Lesson #1: A man, even titled and handsome, cannot be careless forever.
The Earl of Marsden—better known as Mars to all—has lived his life by his own rules…until he is presented with a very big problem in a very tiny package—a baby girl, his daughter cast off by his ex-mistress. Mars won’t let his child be cast adrift, except he doesn’t know the first thing about babies.
Panicking, he turns to a woman for help. Not just any woman, but Clarissa Taylor, village spinster, matron-in-training, and Mars’s greatest critic. Still, who better to tend a motherless child than a woman who was abandoned as a babe herself?
Lesson #2: Life always plays the upper hand—especially when it comes to love.
Clarissa desperately wishes to not to be beholden to anyone. She has spent a lifetime being pitied by the village. Her plan is simple—to use what the intolerable earl will pay her to become her own woman. It all sounds so straightforward until the threat of scandal sends her and the one man she can’t abide toward . . . marriage?
Mars and Clarissa are about to learn the greatest lesson of all—that sparks always fly when the iron is hot.
Witty dialog, laugh-out-loud humor, emotional depth, and the blending of some of my favorite tropes - marriage of convenience, enemies to lovers, and opposites attract - make this third book in Maxwell's A Logical Man's Guide to Dangerous Women (don't you just love that title?) series my favorite.
This book can definitely be enjoyed as a standalone but for those of us who have read the first two books, the pairing of Clarissa and Mars comes as no surprise. These two have been walking a fine line between animosity and attraction for the entire series. Maxwell skillfully guides them from loathing to co-conspirators, to protectors of Mars' daughter, to friends, and finally, to love. I happily cheered them on the entire way as they both learned that appearances don't always tell the whole story, that people can change, and that love sometimes grows where least expected.

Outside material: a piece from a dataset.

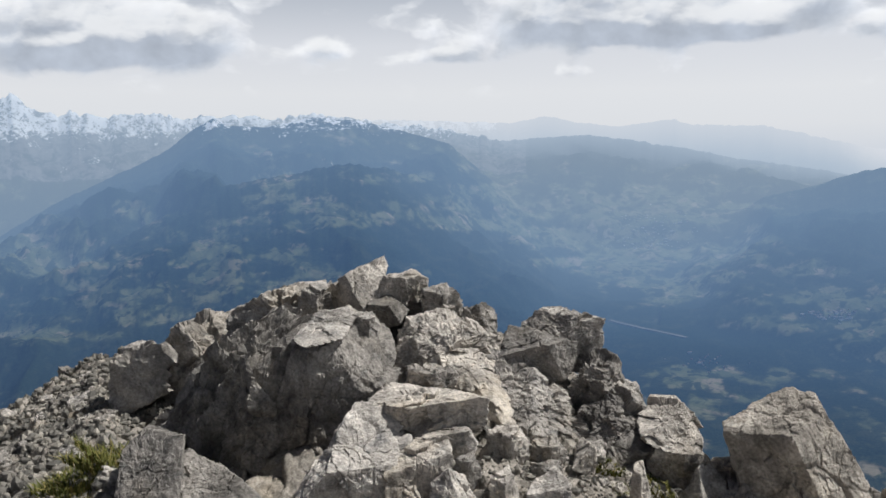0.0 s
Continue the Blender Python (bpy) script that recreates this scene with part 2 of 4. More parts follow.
def landscape_material():
    """Woods, fields, meadows, rock and snow; haze is painted on far slopes as emission."""
    m, n = material("far_landscape")
    pos = n.add("ShaderNodeTexCoord").outputs["Object"]

    def attr(name):
        a = n.add("ShaderNodeAttribute")
        a.attribute_name = name
        return a.outputs["Fac"]

    edge = n.noise(pos, 0.010, 6, 0.55, 0.5)
    open_land = n.math("ADD", attr("open_land"), n.math("MULTIPLY", n.math("SUBTRACT", edge, 0.5), 1.2))
    open_land = n.math("MULTIPLY_ADD", n.math("SUBTRACT", n.noise(pos, 0.024, 4, 0.5, 0.6), 0.5), 1.3, open_land)
    patch = n.add("ShaderNodeTexVoronoi", {"Vector": n.vector("ADD", pos, n.vector("MULTIPLY", n.noise(pos, 0.02, 2, 0.5, 0, 1), (90.0, 90.0, 0.0)).outputs[0]).outputs[0], "Scale": 0.024, "Randomness": 1.0})
    tint = n.add("ShaderNodeSeparateColor", {0: patch.outputs["Color"]}).outputs[0]
    hedges = n.add("ShaderNodeTexVoronoi", {"Vector": pos, "Scale": 0.022})
    hedges.feature = "DISTANCE_TO_EDGE"
    hedge = hedges.outputs["Distance"]
    field = n.ramp(tint, [(0.0, (0.066, 0.080, 0.044)), (0.4, (0.10, 0.114, 0.060)), (0.7, (0.128, 0.137, 0.076)), (0.9, (0.165, 0.152, 0.098)), (1.0, (0.22, 0.19, 0.145))])
    field = n.mix(n.math("MULTIPLY", n.range(hedge, 0.01, 0.06, 0.5, 0.0), n.range(n.noise(pos, 0.012, 2, 0.5), 0.45, 0.55)), field, (0.025, 0.038, 0.02))
    grove = n.ramp(n.noise(pos, 0.16, 5, 0.75), [(0.3, (0.010, 0.017, 0.010)), (0.55, (0.020, 0.031, 0.018)), (0.75, (0.036, 0.048, 0.026))])
    field = n.mix(n.range(n.noise(pos, 0.017, 4, 0.5, 0.9), 0.54, 0.59, 0, 0.92), field, grove)
    field = n.mix(n.range(n.noise(pos, 0.042, 3, 0.5, 0.6), 0.60, 0.66, 0, 0.85), field, grove)
    field = n.mix(n.range(n.noise(pos, 0.2, 4, 0.8), 0.35, 0.7, 0, 0.3), field, (0.05, 0.06, 0.03))
    wood_grain = n.noise(pos, 0.16, 5, 0.75)
    thin = n.noise(pos, 0.014, 7, 0.65, 0.8)
    wood = n.ramp(wood_grain, [(0.3, (0.006, 0.011, 0.007)), (0.55, (0.016, 0.026, 0.015)), (0.75, (0.036, 0.048, 0.026))])
    wood = n.mix(n.math("MULTIPLY", n.range(thin, 0.50, 0.64, 0, 0.8), n.range(attr("open_land"), -1.3, -0.45)), wood, n.ramp(wood_grain, [(0.35, (0.018, 0.026, 0.015)), (0.6, (0.04, 0.048, 0.027))]))
    land = n.mix(n.range(open_land, -0.30, 0.42), wood, field)
    grass = n.ramp(n.noise(pos, 0.02, 7, 0.65), [(0.3, (0.055, 0.072, 0.031)), (0.52, (0.11, 0.13, 0.053)), (0.72, (0.165, 0.165, 0.087))])
    land = n.mix(n.range(n.math("ADD", attr("alp"), n.math("MULTIPLY", n.math("SUBTRACT", edge, 0.5), 1.8)), -0.1, 0.3), land, grass)
    streak = n.noise(pos, 0.018, 8, 0.7, 1.0)
    stone = n.ramp(streak, [(0.3, (0.05, 0.052, 0.055)), (0.5, (0.10, 0.097, 0.094)), (0.72, (0.165, 0.157, 0.148))])
    land = n.mix(n.range(n.math("ADD", attr("stone"), n.math("MULTIPLY", n.math("SUBTRACT", streak, 0.5), 2.2)), 0.05, 0.4), land, stone)
    built = n.noise(pos, 0.25, 3, 0.8)
    roofs = n.ramp(built, [(0.35, (0.05, 0.055, 0.04)), (0.5, (0.11, 0.10, 0.08)), (0.62, (0.22, 0.19, 0.17)), (0.72, (0.5, 0.48, 0.46))], "CONSTANT")
    land = n.mix(n.range(n.math("ADD", attr("built"), n.math("MULTIPLY", n.math("SUBTRACT", edge, 0.5), 1.5)), 0.1, 0.5, 0, 0.8), land, roofs)
    drift = n.math("MULTIPLY_ADD", n.noise(pos, 0.085, 5, 0.65, 0.8), 0.45, n.math("MULTIPLY", n.noise(pos, 0.022, 6, 0.65, 0.6), 0.55))
    land = n.mix(n.range(n.math("ADD", attr("snow"), n.math("MULTIPLY", n.math("SUBTRACT", drift, 0.5), 7.0)), 0.30, 0.60), land, (0.85, 0.87, 0.9))
    tufts = n.math("MULTIPLY", wood_grain, 1.0)
    body = finish(n, land, 1.0, tufts, 0.4, 8.0, 0.0)
    paint_haze(n, body)
    return m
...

The book's title is certainly appropriate as Mars has much to learn, not only about love but about himself, his priorities, and the importance of focusing on the future rather than the past. But he isn't the only one who evolves. I appreciated the growth of both main characters as their stories were slowly unveiled to one another. There are some twists I saw coming, and others I didn't, that impacted each of them, contributing to how they viewed themselves as well as one another. I liked that the author didn't sugarcoat the difficult decisions that needed to be made and didn't give them any easy answers. Their HEA is one they have to work for which made it all the more sweet in the end. The secondary cast of characters add humor, conflict, and motivation to the overall story, some surprising me and others proving they are exactly as heartless as they appear. I may have cheered a few "just desserts" that are dished out.
If you enjoy well-crafted historical romance with complex characters, snappy banter, perfectly-placed humor, great chemistry, and life lessons that lead the way to a sigh-worthy happily ever after, pick up a copy of His Lessons on Love. I'm not sure if this book ends the series but wherever Maxwell decides to take readers next, I'll happily follow.